» Supplied records:
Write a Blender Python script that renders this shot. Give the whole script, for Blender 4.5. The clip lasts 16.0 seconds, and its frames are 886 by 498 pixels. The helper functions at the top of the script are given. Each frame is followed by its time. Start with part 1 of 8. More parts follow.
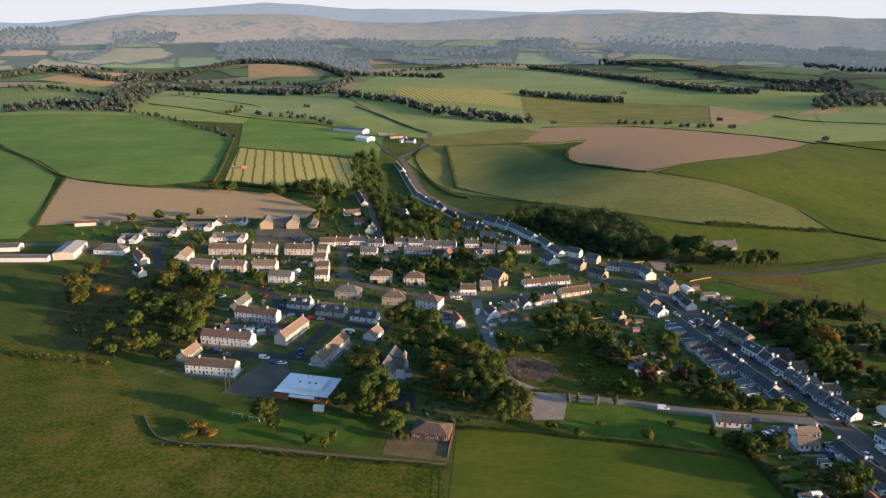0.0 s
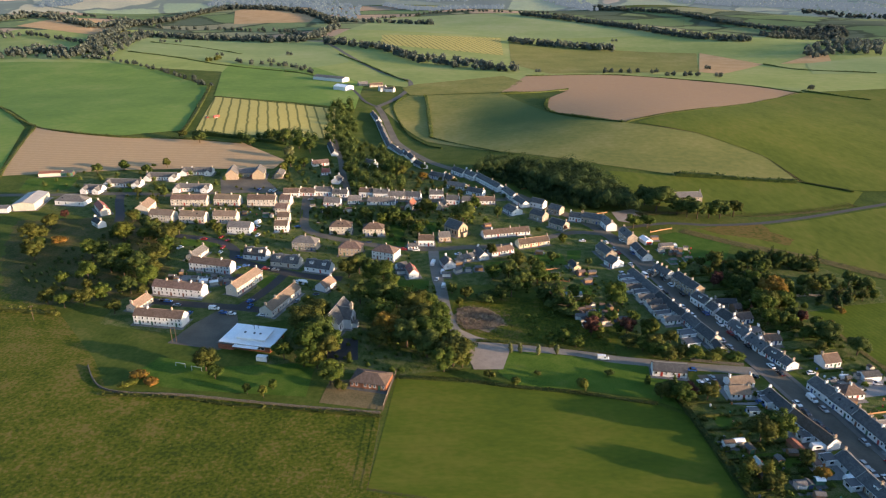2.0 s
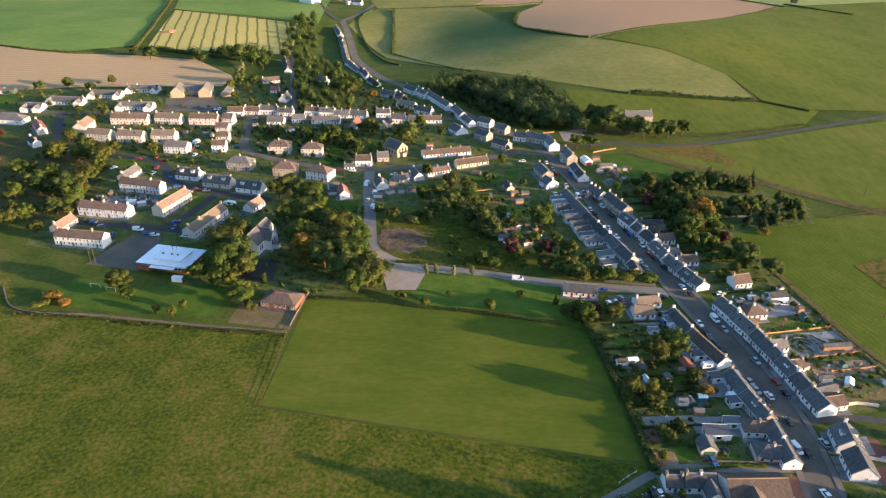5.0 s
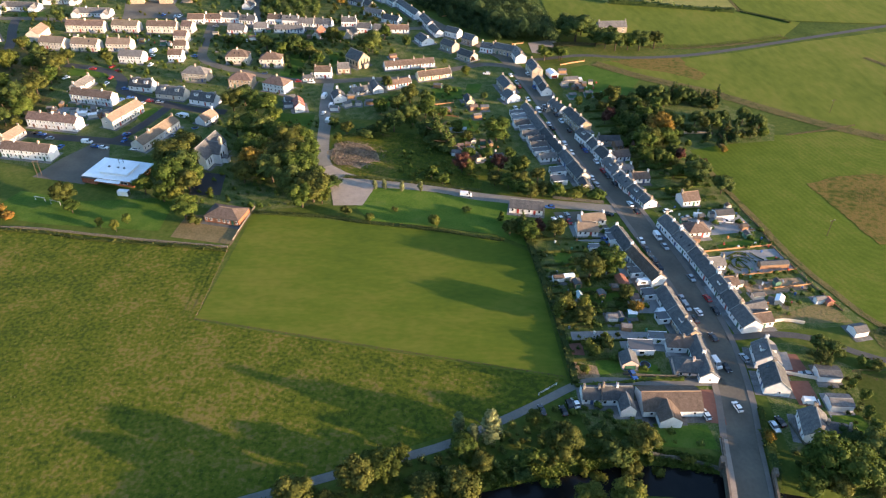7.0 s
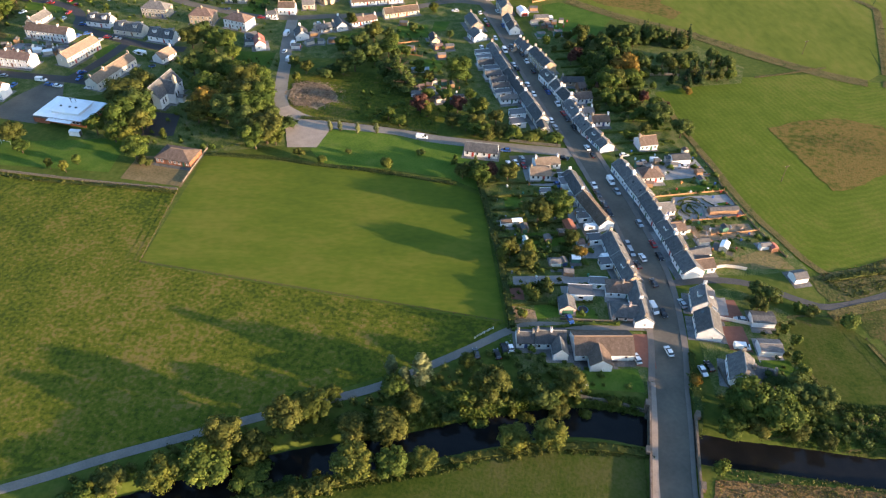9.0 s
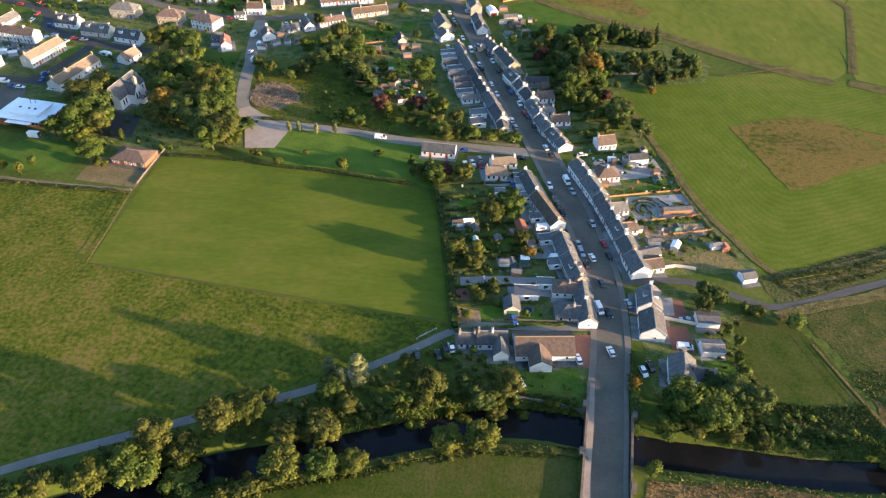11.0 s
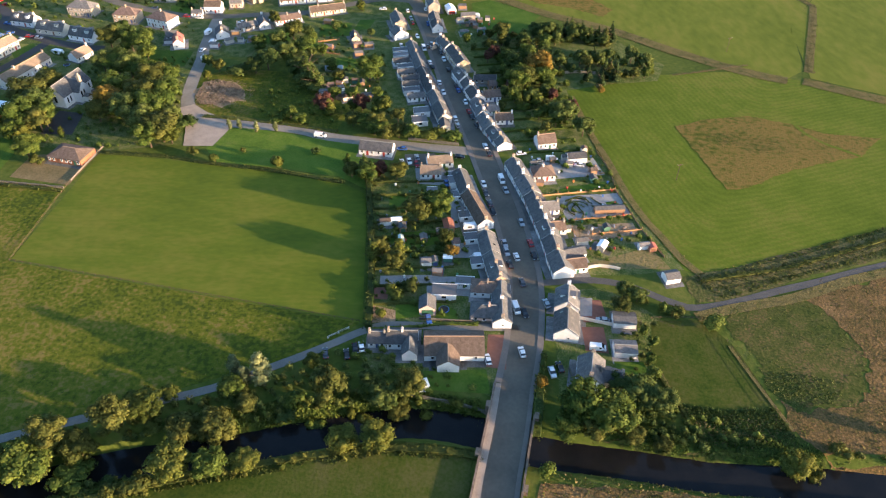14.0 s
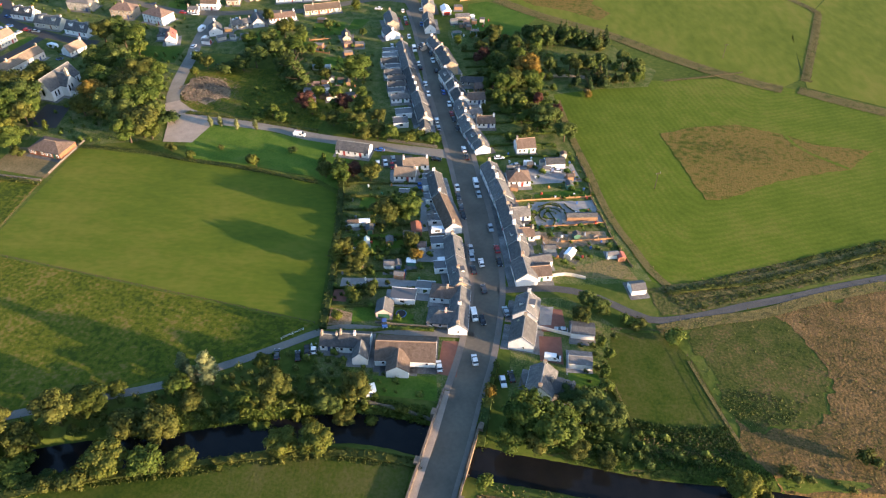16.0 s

...

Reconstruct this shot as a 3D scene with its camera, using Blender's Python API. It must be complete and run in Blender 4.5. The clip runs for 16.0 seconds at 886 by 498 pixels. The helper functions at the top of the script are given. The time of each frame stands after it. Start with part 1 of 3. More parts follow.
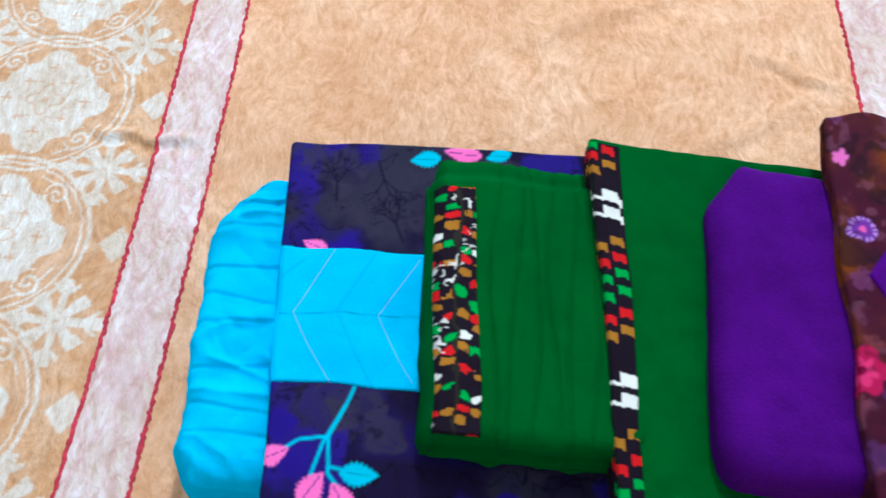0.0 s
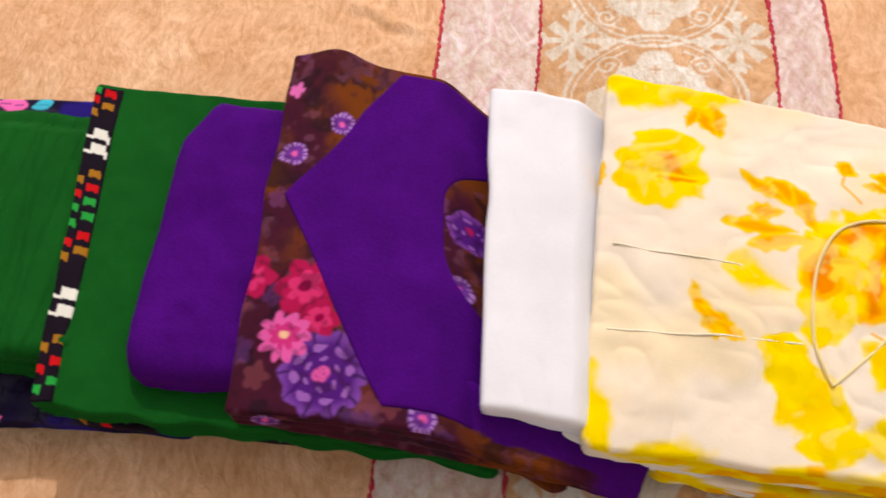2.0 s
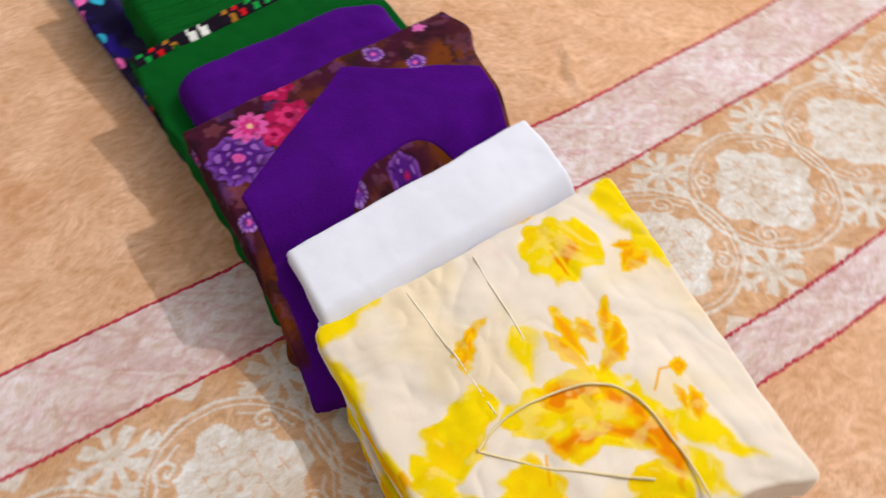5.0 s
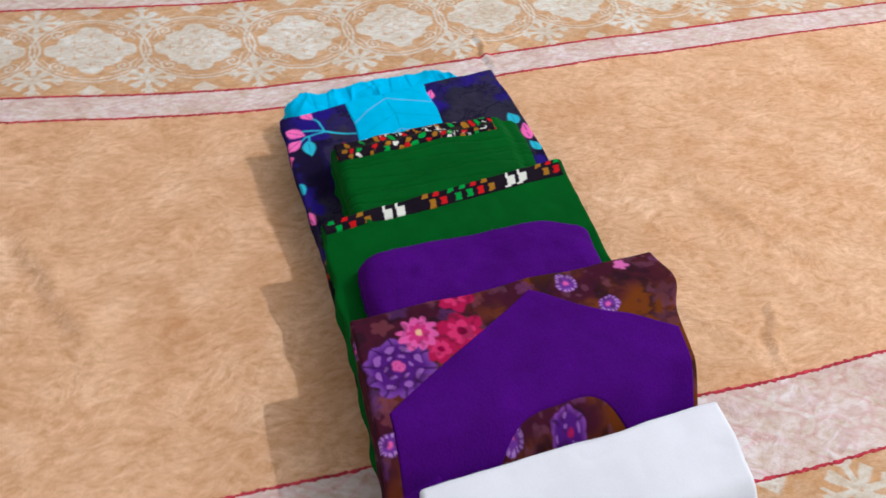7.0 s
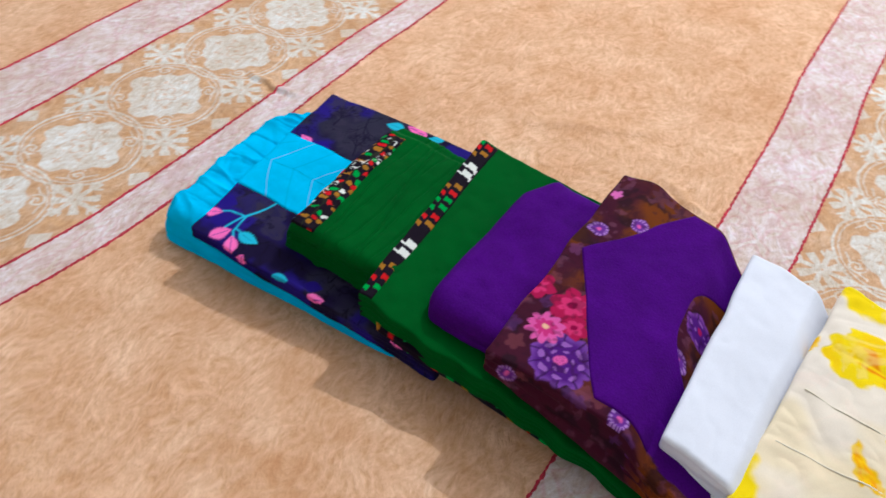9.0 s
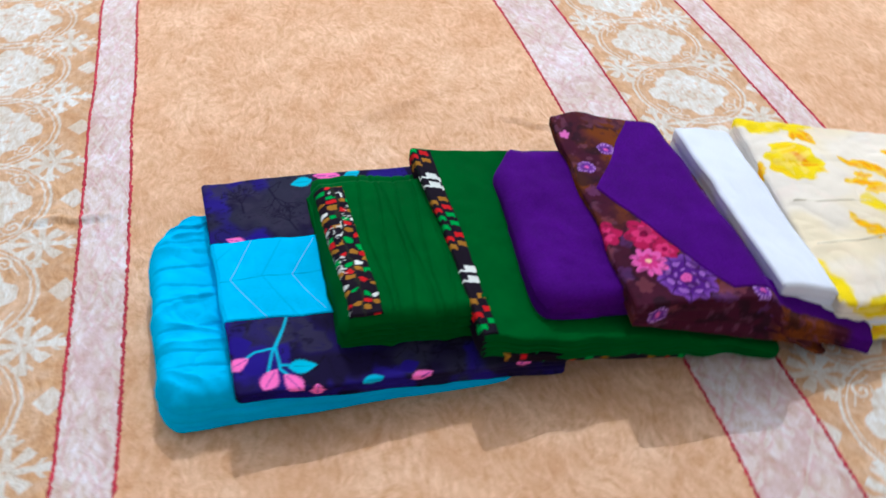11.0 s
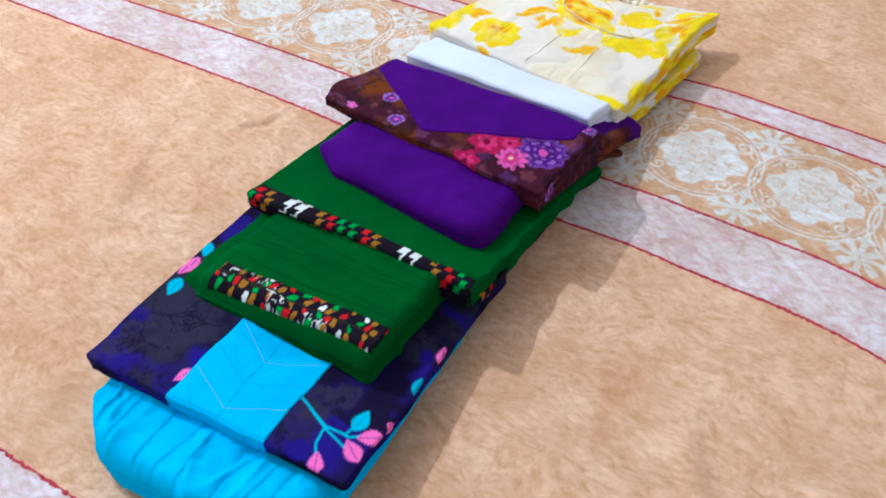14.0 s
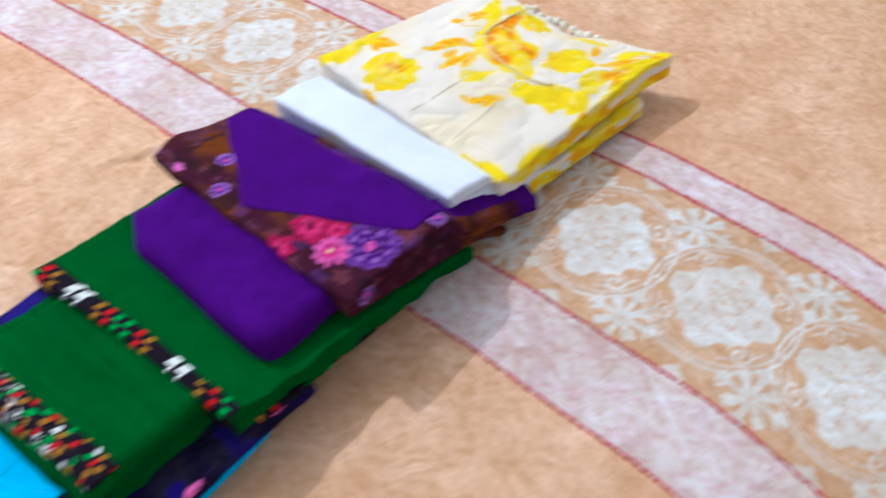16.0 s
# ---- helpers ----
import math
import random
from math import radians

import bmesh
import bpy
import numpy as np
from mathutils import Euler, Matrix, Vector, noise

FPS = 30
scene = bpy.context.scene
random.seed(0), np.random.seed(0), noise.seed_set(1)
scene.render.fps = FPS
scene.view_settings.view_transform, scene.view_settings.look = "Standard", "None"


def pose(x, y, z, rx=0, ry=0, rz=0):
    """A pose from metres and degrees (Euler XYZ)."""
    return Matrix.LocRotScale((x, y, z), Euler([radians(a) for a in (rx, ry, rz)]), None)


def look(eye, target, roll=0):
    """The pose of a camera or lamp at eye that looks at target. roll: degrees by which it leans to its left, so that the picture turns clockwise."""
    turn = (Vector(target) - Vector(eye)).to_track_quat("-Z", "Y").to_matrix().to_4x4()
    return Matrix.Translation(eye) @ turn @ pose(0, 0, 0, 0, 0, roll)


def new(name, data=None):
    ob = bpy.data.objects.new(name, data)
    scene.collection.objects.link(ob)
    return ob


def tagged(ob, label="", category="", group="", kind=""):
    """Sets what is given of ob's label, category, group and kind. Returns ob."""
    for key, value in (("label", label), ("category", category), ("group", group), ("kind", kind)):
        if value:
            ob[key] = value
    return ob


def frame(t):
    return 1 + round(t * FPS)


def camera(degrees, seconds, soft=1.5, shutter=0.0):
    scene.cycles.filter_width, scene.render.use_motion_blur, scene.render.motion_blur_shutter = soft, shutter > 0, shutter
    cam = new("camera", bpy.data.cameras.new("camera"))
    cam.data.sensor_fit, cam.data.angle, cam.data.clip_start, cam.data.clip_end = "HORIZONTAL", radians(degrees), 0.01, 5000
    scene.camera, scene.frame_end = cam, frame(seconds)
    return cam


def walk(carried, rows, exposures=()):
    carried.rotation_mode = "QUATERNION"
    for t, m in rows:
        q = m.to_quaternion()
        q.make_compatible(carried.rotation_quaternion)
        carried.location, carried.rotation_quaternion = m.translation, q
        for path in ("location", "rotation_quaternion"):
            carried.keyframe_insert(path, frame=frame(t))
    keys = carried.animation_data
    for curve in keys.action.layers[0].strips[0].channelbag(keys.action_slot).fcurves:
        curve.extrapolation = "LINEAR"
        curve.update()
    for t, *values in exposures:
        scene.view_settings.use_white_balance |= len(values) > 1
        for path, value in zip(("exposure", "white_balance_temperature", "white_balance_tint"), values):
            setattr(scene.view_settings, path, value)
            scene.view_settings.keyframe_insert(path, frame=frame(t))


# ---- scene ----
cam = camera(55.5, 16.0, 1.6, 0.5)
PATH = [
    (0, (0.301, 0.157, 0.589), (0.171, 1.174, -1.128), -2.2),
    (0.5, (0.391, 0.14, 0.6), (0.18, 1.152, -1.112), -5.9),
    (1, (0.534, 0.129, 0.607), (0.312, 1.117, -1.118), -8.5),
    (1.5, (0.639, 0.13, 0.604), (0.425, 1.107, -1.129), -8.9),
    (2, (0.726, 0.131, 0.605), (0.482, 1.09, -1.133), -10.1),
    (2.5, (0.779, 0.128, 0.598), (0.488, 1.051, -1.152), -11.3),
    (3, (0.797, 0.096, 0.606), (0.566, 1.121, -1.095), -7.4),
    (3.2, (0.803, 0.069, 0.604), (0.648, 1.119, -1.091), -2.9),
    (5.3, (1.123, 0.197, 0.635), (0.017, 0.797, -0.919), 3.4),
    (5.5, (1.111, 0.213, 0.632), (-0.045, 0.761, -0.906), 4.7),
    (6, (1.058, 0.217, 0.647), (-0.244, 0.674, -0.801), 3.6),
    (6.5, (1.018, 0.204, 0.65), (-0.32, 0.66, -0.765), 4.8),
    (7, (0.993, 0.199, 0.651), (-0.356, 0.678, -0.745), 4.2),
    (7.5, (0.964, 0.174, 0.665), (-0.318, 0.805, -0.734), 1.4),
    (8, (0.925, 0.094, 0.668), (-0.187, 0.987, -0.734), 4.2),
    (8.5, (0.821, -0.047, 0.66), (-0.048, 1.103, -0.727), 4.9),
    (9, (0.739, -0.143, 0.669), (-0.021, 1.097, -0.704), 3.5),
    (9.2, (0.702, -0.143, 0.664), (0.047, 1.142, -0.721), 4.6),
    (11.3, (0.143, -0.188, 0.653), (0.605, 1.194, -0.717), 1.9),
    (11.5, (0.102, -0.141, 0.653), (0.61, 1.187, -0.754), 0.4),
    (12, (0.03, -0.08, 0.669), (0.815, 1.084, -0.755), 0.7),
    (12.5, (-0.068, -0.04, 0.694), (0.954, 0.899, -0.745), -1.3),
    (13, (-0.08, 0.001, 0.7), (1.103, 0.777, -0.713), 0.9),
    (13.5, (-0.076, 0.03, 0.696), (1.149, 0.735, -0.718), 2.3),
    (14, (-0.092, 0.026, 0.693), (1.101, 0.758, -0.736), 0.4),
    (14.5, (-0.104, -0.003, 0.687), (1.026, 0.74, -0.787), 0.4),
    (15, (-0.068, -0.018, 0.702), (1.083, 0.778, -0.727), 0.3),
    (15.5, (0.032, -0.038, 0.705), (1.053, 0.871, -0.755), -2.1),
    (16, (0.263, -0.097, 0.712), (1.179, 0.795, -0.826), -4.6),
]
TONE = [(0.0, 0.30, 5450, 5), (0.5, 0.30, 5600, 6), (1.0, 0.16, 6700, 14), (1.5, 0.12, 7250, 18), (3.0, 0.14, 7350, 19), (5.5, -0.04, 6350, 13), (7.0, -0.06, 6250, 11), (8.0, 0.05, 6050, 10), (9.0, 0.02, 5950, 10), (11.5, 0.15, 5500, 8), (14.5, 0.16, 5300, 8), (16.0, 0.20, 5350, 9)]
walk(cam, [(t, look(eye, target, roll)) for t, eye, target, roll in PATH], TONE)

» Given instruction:
From the listing above, output exactly the run of lines that starts with the line containing "what is given" and ends with the line containing "radians(degrees), 0.01, 5000".

» Finished exercise:
    """Sets what is given of ob's label, category, group and kind. Returns ob."""
    for key, value in (("label", label), ("category", category), ("group", group), ("kind", kind)):
        if value:
            ob[key] = value
    return ob


def frame(t):
    return 1 + round(t * FPS)


def camera(degrees, seconds, soft=1.5, shutter=0.0):
    scene.cycles.filter_width, scene.render.use_motion_blur, scene.render.motion_blur_shutter = soft, shutter > 0, shutter
    cam = new("camera", bpy.data.cameras.new("camera"))
    cam.data.sensor_fit, cam.data.angle, cam.data.clip_start, cam.data.clip_end = "HORIZONTAL", radians(degrees), 0.01, 5000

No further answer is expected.